Contacted Monday afternoon, CBS declined to comment.

Sheen, who reportedly was being paid nearly $2 million per episode, said in recent interviews that he intended to honor his contract, which ran through next season - the show's ninth - but that if Warner Bros. and CBS wanted him back for a 10th season, his price would be $3 million, owing to the distress that he said the studio and network had put him through. He was the highest-paid actor in series television history.

In various recent interviews, Sheen had vowed to take legal action against Warner Bros. and CBS for shutting down production on "Men."

On Monday, Sheen responded to the Warner Bros. move via the tabloid-Web-site-cum-syndicated-TV-show TMZ:

"This is very good news. They continue to be in breach, like so many whales.

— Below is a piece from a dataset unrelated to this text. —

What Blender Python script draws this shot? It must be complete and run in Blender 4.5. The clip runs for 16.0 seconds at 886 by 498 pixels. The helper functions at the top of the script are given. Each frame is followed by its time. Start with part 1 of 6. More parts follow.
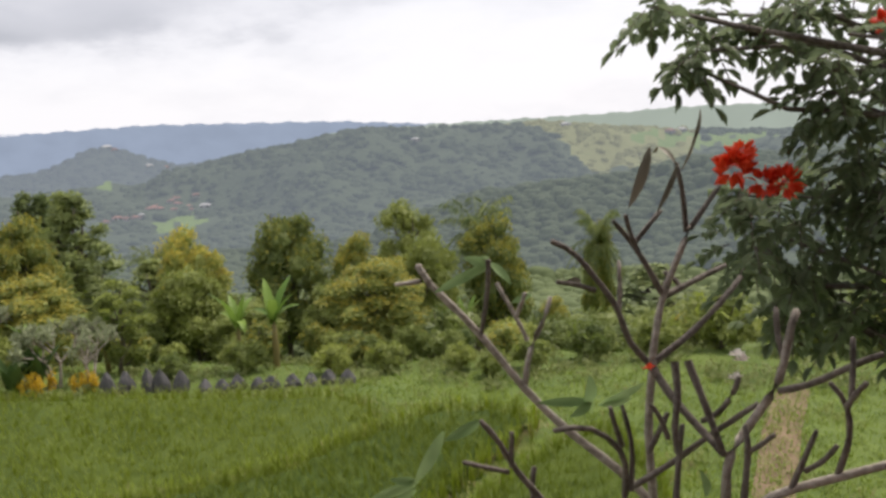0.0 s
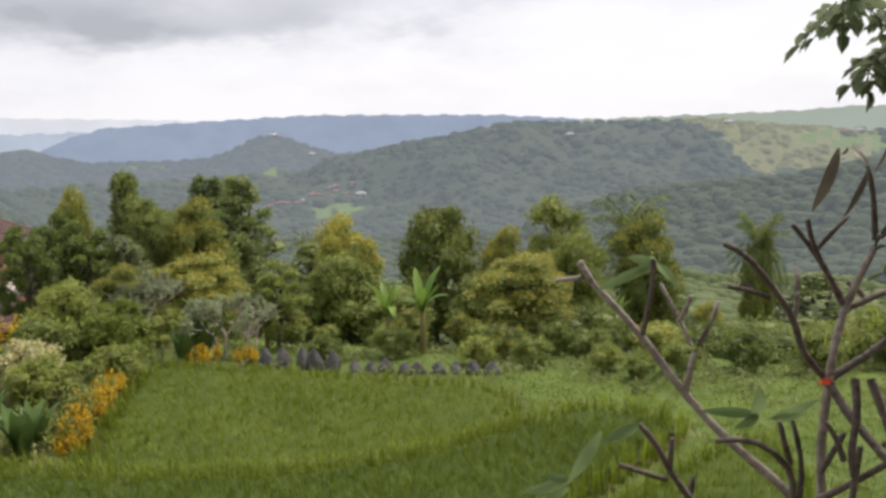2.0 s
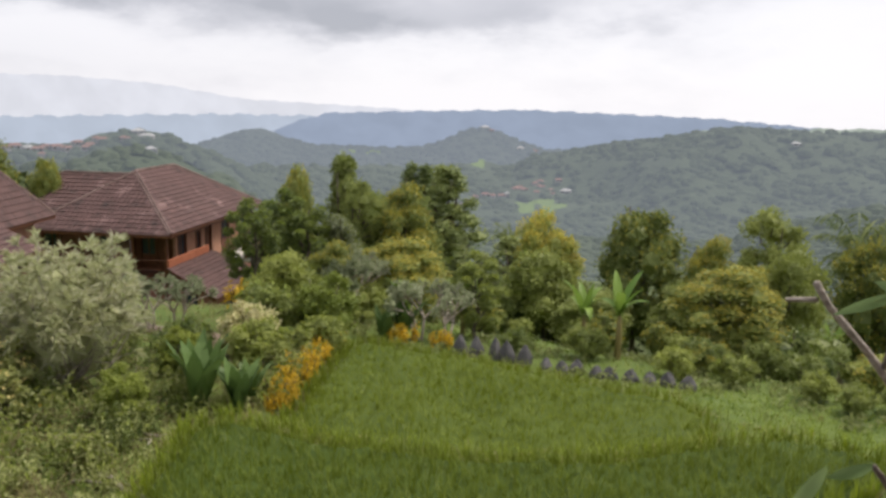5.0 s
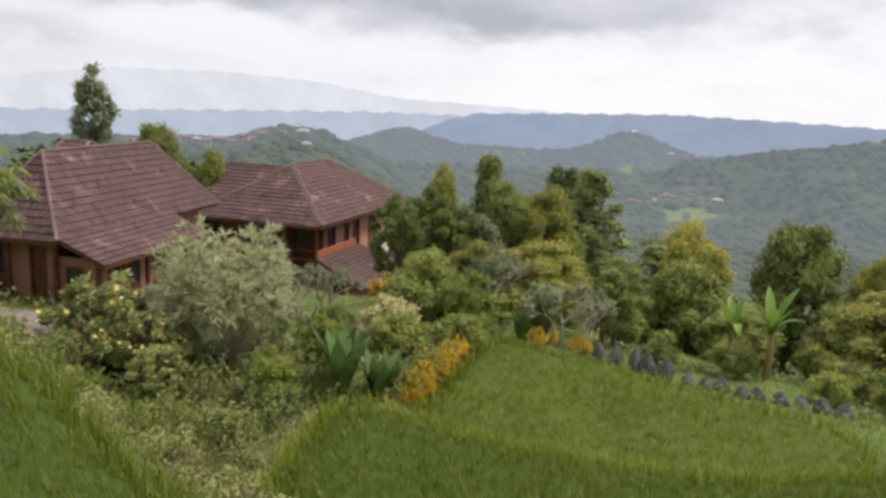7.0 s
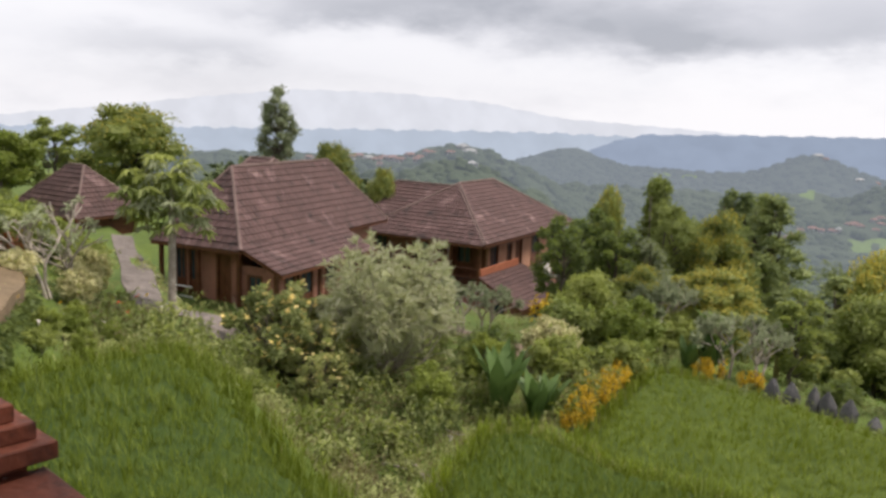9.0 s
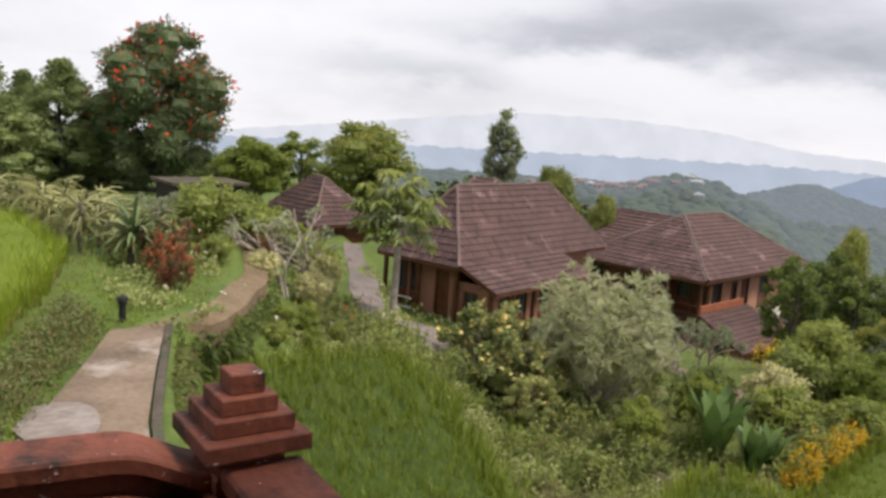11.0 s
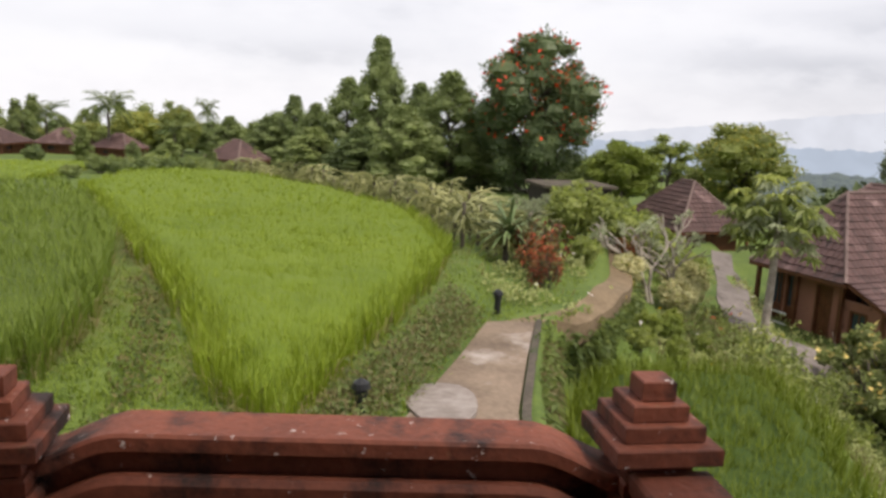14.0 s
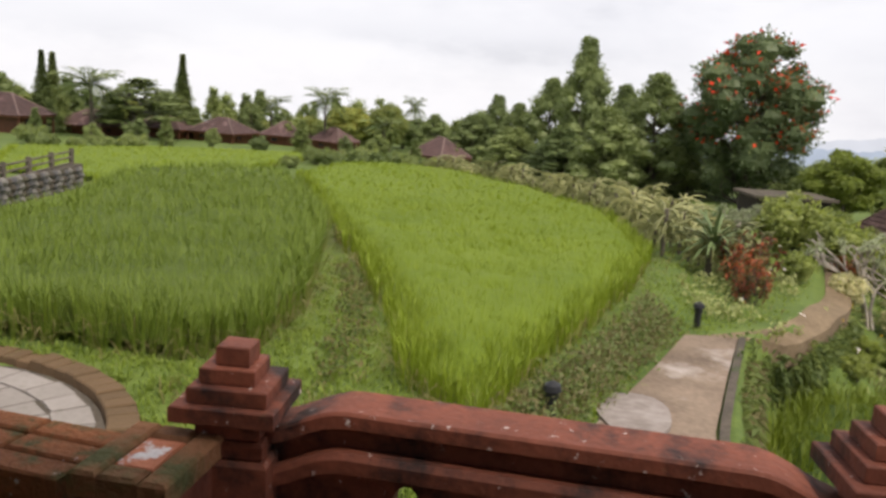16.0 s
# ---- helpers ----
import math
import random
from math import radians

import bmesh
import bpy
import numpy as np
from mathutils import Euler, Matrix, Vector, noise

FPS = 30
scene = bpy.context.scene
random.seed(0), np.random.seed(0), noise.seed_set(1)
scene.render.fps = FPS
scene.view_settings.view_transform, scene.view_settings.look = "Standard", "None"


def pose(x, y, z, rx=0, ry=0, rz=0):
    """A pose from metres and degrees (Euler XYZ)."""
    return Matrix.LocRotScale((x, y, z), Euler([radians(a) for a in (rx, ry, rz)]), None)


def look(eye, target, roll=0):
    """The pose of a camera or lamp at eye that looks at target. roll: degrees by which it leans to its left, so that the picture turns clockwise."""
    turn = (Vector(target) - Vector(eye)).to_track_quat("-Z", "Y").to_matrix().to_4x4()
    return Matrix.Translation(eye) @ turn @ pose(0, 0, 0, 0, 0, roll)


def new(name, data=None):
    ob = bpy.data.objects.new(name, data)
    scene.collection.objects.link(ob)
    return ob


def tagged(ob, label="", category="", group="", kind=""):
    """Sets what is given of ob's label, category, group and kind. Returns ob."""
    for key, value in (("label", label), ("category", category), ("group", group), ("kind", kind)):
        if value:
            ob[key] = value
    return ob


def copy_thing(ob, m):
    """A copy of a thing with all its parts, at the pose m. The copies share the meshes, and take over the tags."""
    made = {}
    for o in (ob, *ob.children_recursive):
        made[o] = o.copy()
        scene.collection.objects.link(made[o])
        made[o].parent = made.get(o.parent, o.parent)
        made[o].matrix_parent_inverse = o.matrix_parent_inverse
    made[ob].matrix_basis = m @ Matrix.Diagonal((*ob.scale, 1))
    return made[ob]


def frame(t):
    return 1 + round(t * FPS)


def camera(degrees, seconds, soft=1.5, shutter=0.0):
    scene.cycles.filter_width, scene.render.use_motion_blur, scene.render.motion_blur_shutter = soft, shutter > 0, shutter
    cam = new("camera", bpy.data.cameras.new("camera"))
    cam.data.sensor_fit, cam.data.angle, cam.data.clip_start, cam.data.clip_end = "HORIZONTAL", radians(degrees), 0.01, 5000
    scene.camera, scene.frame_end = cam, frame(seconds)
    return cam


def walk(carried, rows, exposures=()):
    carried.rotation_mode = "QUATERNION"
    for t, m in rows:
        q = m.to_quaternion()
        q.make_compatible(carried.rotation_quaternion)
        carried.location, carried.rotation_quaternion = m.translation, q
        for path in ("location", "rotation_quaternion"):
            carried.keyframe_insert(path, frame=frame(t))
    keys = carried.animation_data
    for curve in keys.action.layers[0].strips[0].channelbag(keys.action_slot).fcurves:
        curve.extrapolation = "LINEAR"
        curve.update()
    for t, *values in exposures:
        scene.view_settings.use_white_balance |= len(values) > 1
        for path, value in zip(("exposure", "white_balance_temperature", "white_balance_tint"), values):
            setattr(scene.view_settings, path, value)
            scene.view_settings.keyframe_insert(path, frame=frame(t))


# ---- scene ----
cam = camera(57.0, 16.0, soft=3.0)
# seconds, heading, tilt, lean; the eye swings 0.28 m ahead of the turning body
PATH = (
    (0, 0, -10.4, 2.3), (0.5, 2.67, -10.37, 1.85), (1, 5.43, -10.53, 1.91), (1.5, 8.17, -10.34, 1.62), (2, 10.7, -10.46, 1.5),
    (2.5, 13.67, -10.64, 0.88), (3, 15.75, -10.9, 0.35), (3.5, 17.95, -10.88, -0.31), (6, 30.29, -11.12, -1.7), (6.5, 32.81, -11.42, -2.26),
    (7, 35.56, -10.87, -2.15), (7.5, 37.67, -10.39, -1.91), (8, 40.68, -10.1, -1.42), (8.5, 43.72, -9.97, -1.56), (11, 62.59, -9.08, -4.09),
    (11.5, 66.46, -8.59, -3.64), (12, 70.75, -8.81, -3.88), (12.5, 75.13, -8.85, -4.42), (13, 79.72, -9.82, -4), (13.5, 83.33, -10.06, -3.01),
    (14, 87.75, -10.33, -2.63), (14.5, 91.9, -11.36, -2.82), (15, 95.41, -10.64, -2.62), (15.5, 98.48, -10.86, -3.49), (16, 101.7, -11.06, -3.64),
)
SWING = 0.28
walk(cam, [(t, pose(-SWING * math.sin(radians(a)), SWING * math.cos(radians(a)), 0, 90 + p, l, a)) for t, a, p, l in PATH], ((0, .04, 6500, 14), (16, .04, 6500, 14)))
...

It is a big day of gladness at the Sober Valley Lodge because now I can take all of the bazillions, never have to look at [expletive] again and I never have to put on those silly shirts for as long as this warlock exists in the terrestrial dimension."

Warner Bros. said it was terminating Sheen because there is "ample evidence" that he has committed "felony offenses involving moral turpitude (including but not limited to furnishing of cocaine to others as part of the self-destructive lifestyle he has described publicly)," which have interfered with Sheen's ability to fulfill terms of his contract and which give the studio "the right to treat such as a default" on his contract.

On Feb. 24, CBS and Warner Bros. TV took the extraordinary step of scrapping production on the country's most popular comedy series for the rest of the season - the same day that Sheen went on his most breathtaking radio tear yet.